#### [Task statement]
Transcribe the listing exactly, leaving out every picture.

* Begin Dataset extract *

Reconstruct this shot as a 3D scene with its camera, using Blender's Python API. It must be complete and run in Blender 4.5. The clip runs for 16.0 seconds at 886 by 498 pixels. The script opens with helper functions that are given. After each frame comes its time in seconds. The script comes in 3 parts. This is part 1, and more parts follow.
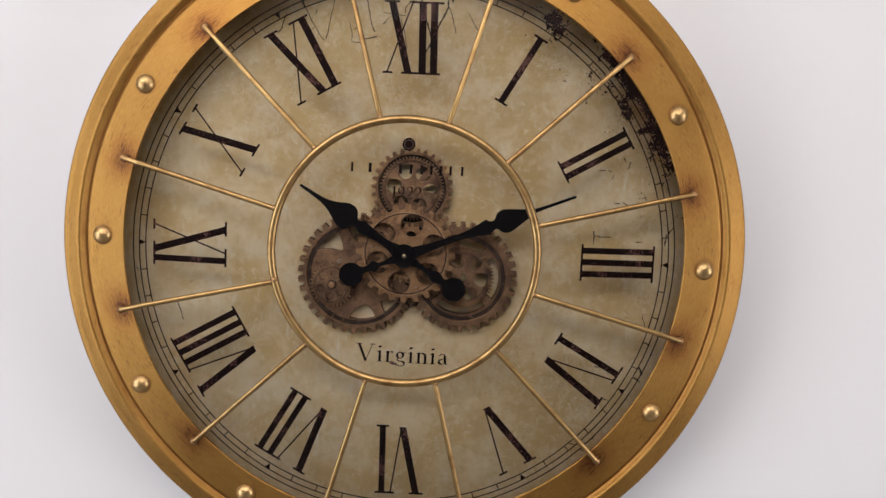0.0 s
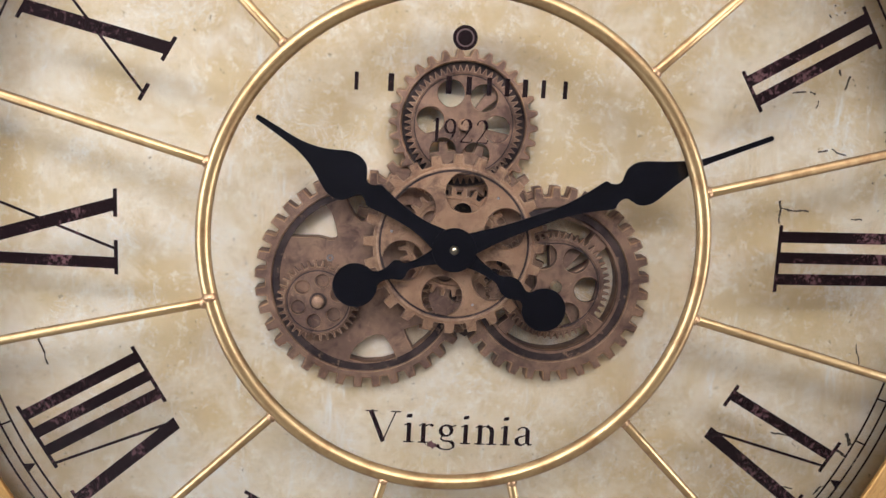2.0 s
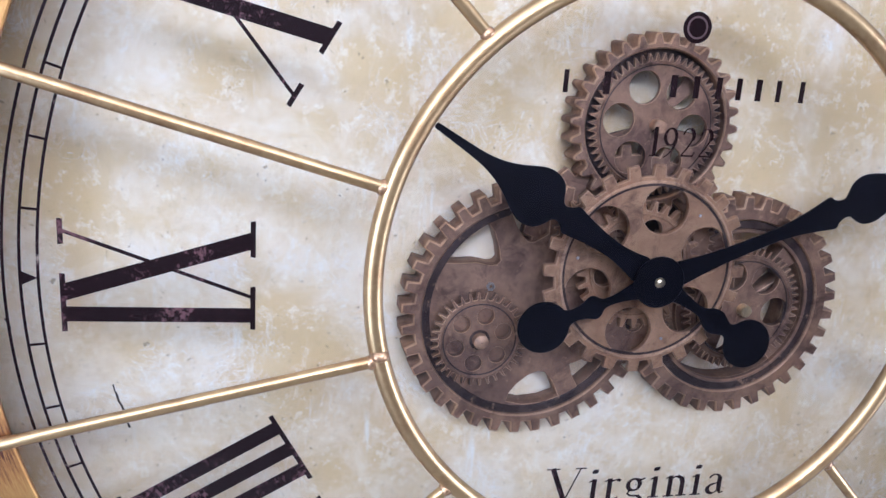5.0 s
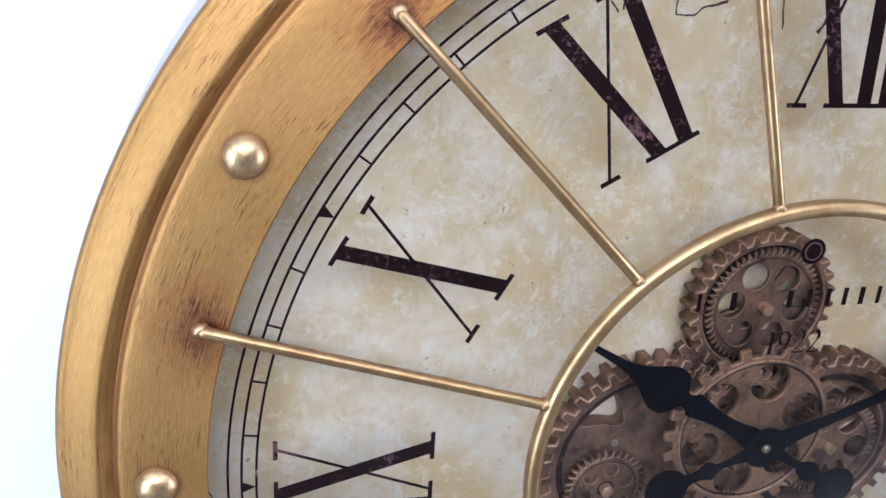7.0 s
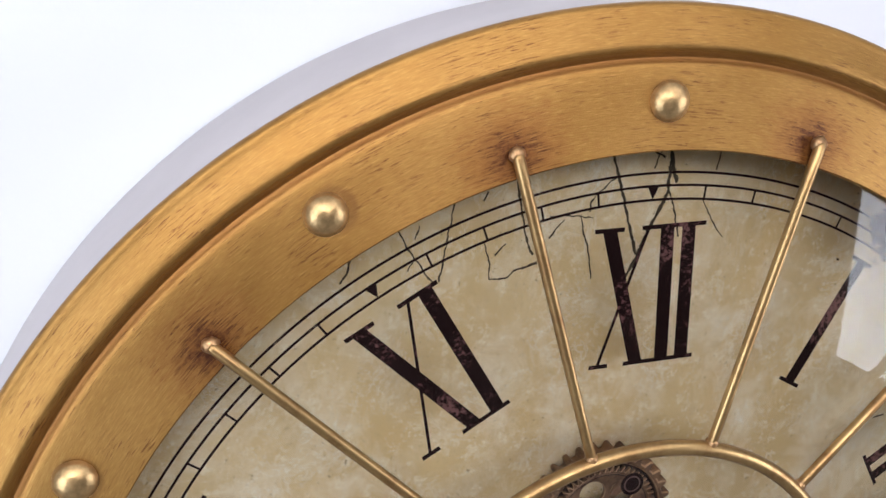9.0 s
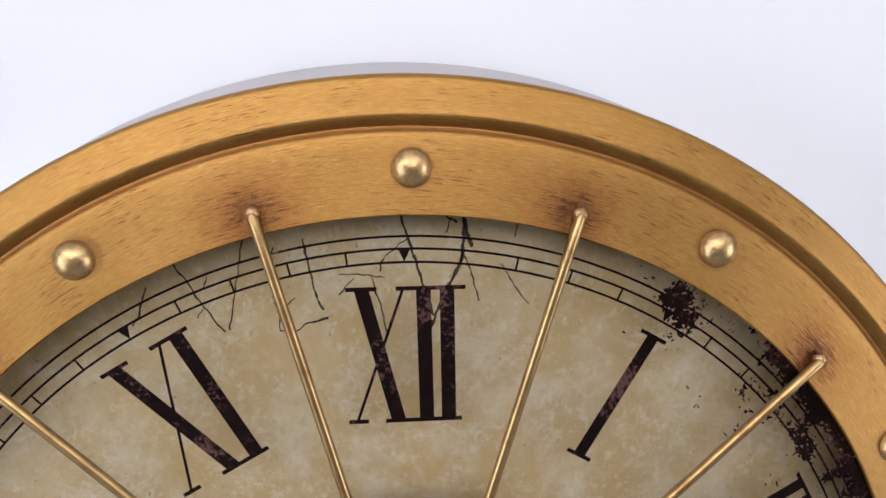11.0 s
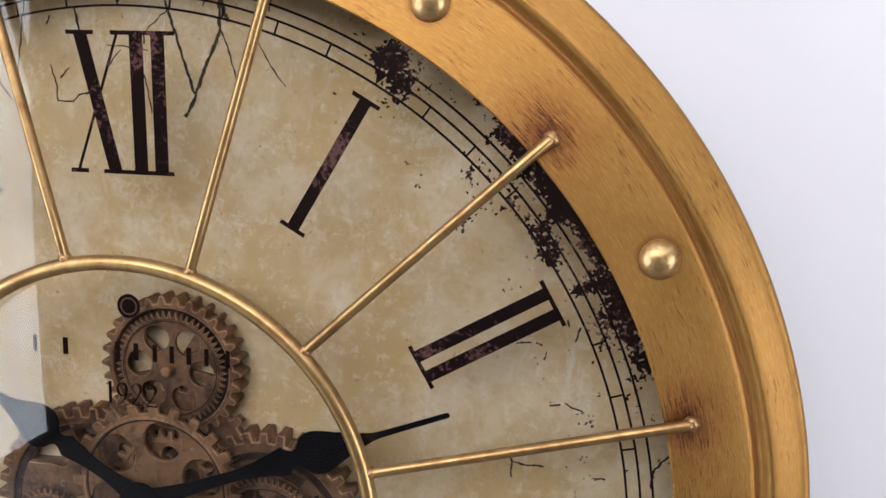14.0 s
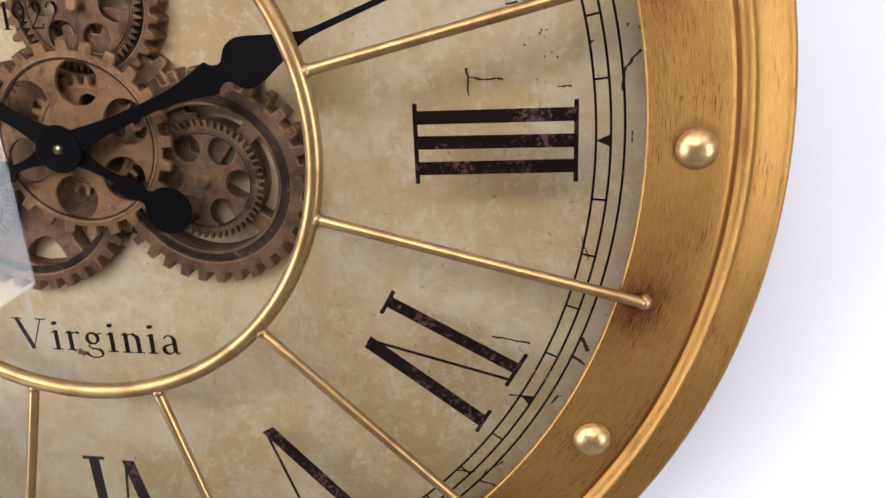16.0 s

* End Dataset extract *

#### [Exercise output]
Reconstruct this shot as a 3D scene with its camera, using Blender's Python API. It must be complete and run in Blender 4.5. The clip runs for 16.0 seconds at 886 by 498 pixels. The script opens with helper functions that are given. After each frame comes its time in seconds. The script comes in 3 parts. This is part 1, and more parts follow.
0.0 s
2.0 s
5.0 s
7.0 s
9.0 s
11.0 s
14.0 s
16.0 s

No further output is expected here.